CMJ NEW MUSIC MAGAZINE
Local audiences have been willing to overlook this NYC expat's Yankee past and focus on his dry, Richard Buckner-meets-Pedro The Lion brand of singer/songwriting; like his latest album's title, You'll Never Get To Heaven If You Break My Heart, he's all about wit, unsmiling drama and self-loathing angst.
Pop Culture Press
Jeff Klein has been running a long time to get to the sound and scene that fits him best. He's tried New York, Boston, Chicago, and a host of other places. He's put out one album, Put Your Weight Into It, that he seems to have left behind. Now, he's a member of the Austin scene, and he has a bright future, if You'll Never Get to Heaven if You Break My Heart is any indication. Not that a bright future is what Klein is shooting for. Over the course of 13 songs, Klein drags his heart in and out of love, luck, and fortune with a rootsy, gloomy charm.
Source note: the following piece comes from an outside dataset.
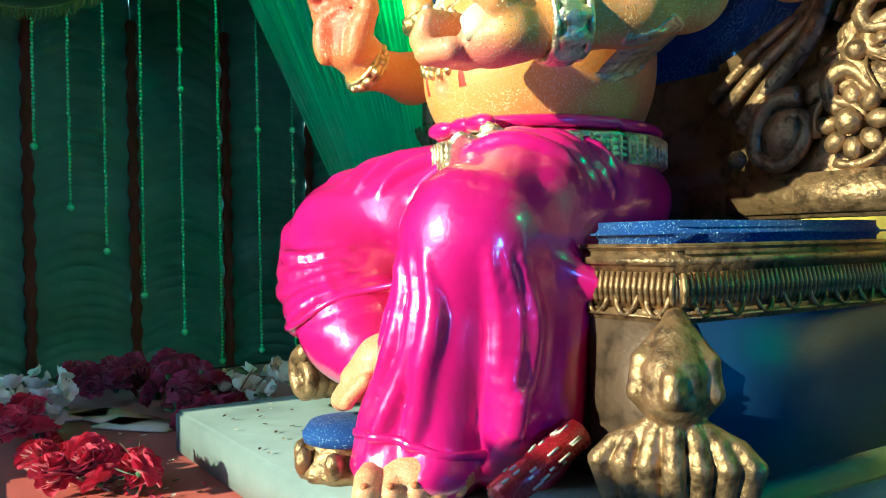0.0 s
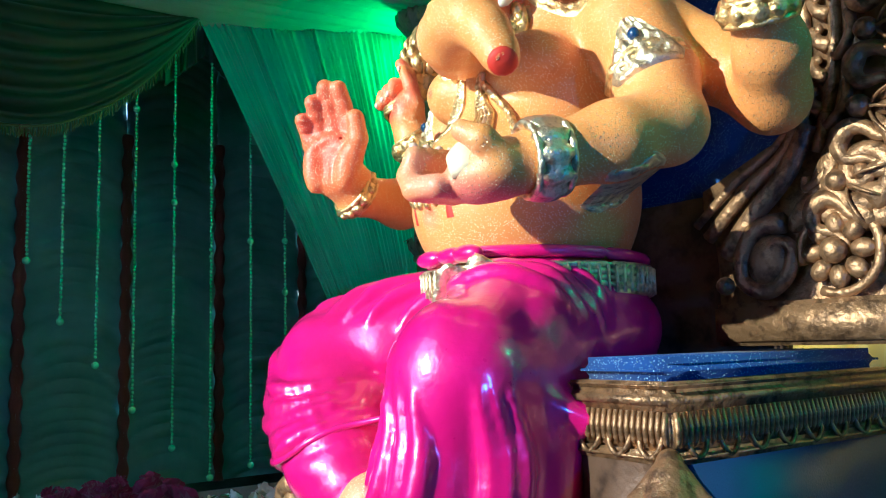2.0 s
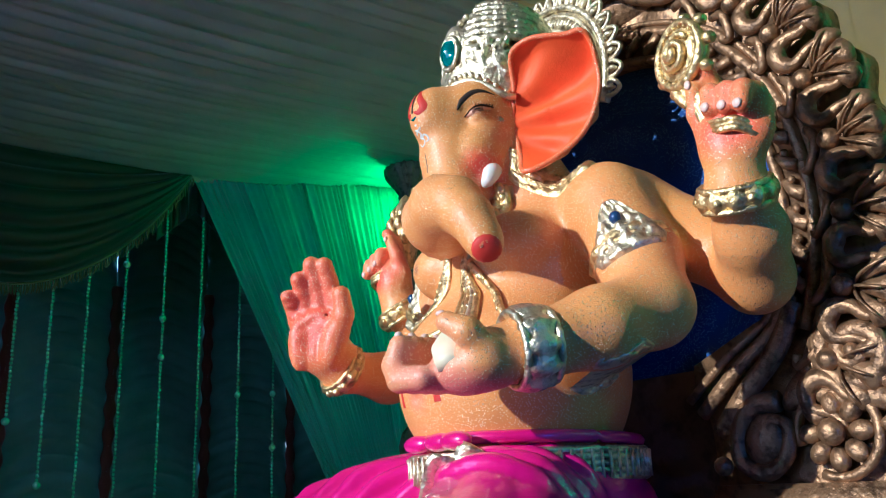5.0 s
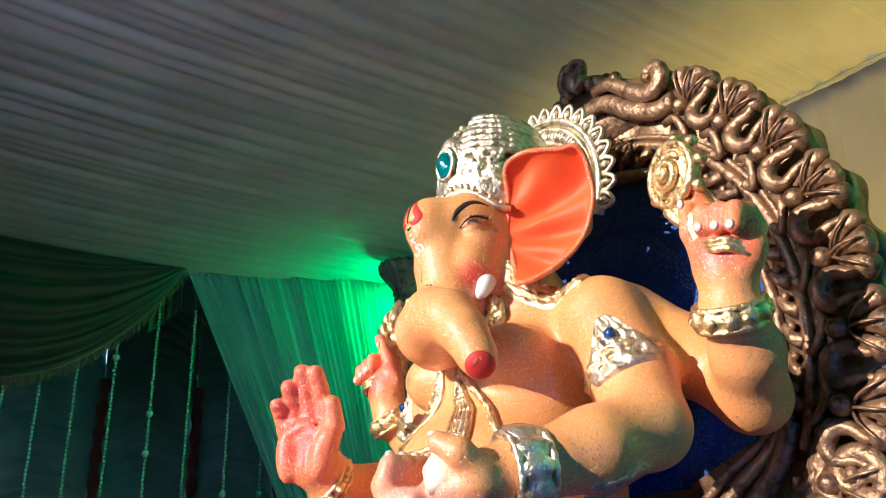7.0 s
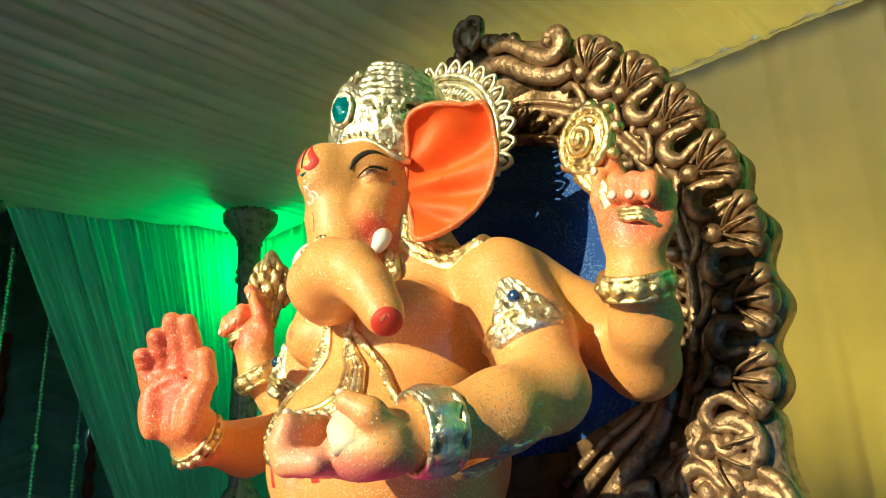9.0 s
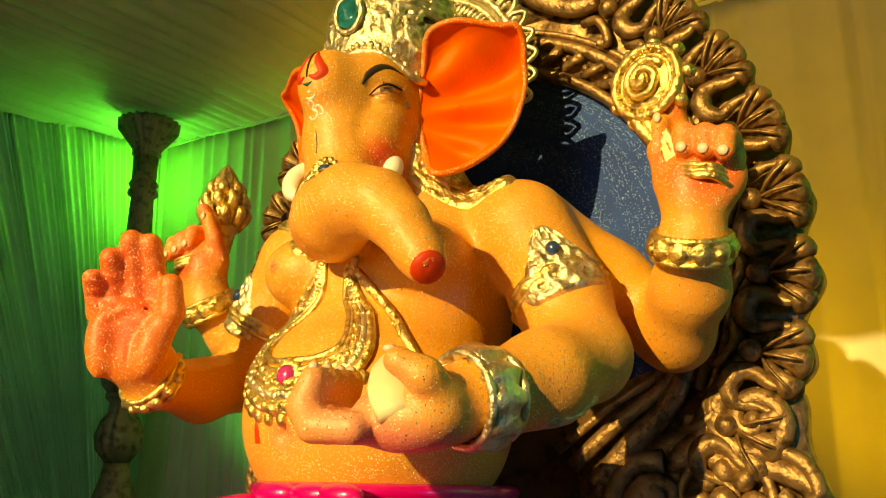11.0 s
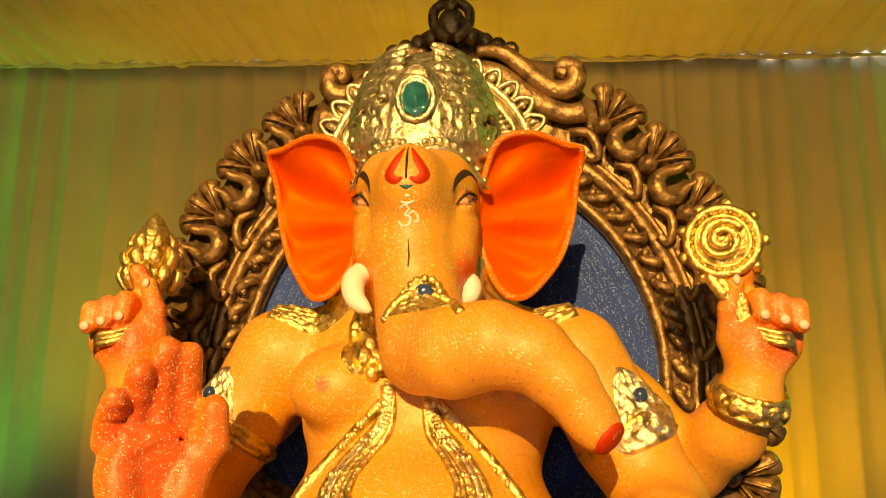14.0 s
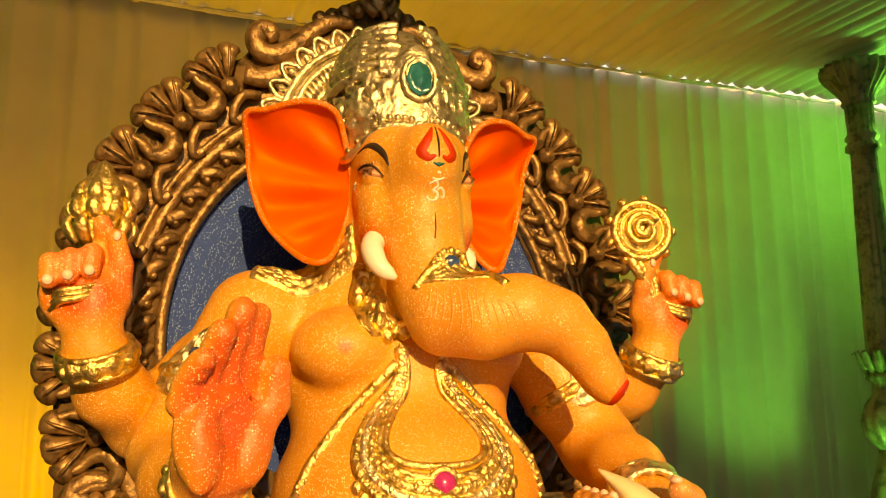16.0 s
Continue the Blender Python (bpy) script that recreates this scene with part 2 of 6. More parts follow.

On tunes like "Blown Away" and "Heaven in Your Arms:' Klein does his best Tom Waits impersonation, dream- ing from the gutter and infusing his vocals with grit and emotion. The disc is mostly laid-back and acoustic, recall- ing Short Mans Room-era Joe Henry, but throws a few punches with rockers like "Fallen Down" and "Break in Two:' Klein hits most of what he’s shooting for here, and is a voice worth listening for. – Nick A. Zaio III
Amazon.com
"You'll never get to heaven if you break my heart" marks the second solo album from acclaimed singer-songwriter Jeff Klein. This time around, offering up 13 songs of love, hate, murder, loneliness, desolation, working to leave the living, and paralysis of the human heart. All of this wrapped up in Klein's great lyrical sensibility and dry wit.
CitySearch
In his fourth year as an Austinite, New York transplant Jeff Klein has truly settled in. His first self-released album, "Put Your Weight on it" (1998) earned him an endorsement from ASCAP as one of the top unsigned artists. Klein's new India Records release "You'll Never Get To Heaven if You Break My Heart," produced by Kitty Gordon/India Records founder Mark Addison, is part folk, part pop. With the exception of "Break in Two," most of the songs on the CD are dark, moody three-quarter time ballads that showcase both his penchant for sarcasm and his gravelly voice. His gigs have been getting better as well. He opened for Shane MacGowan and The Popes and sold-out his Nick Drake tribute.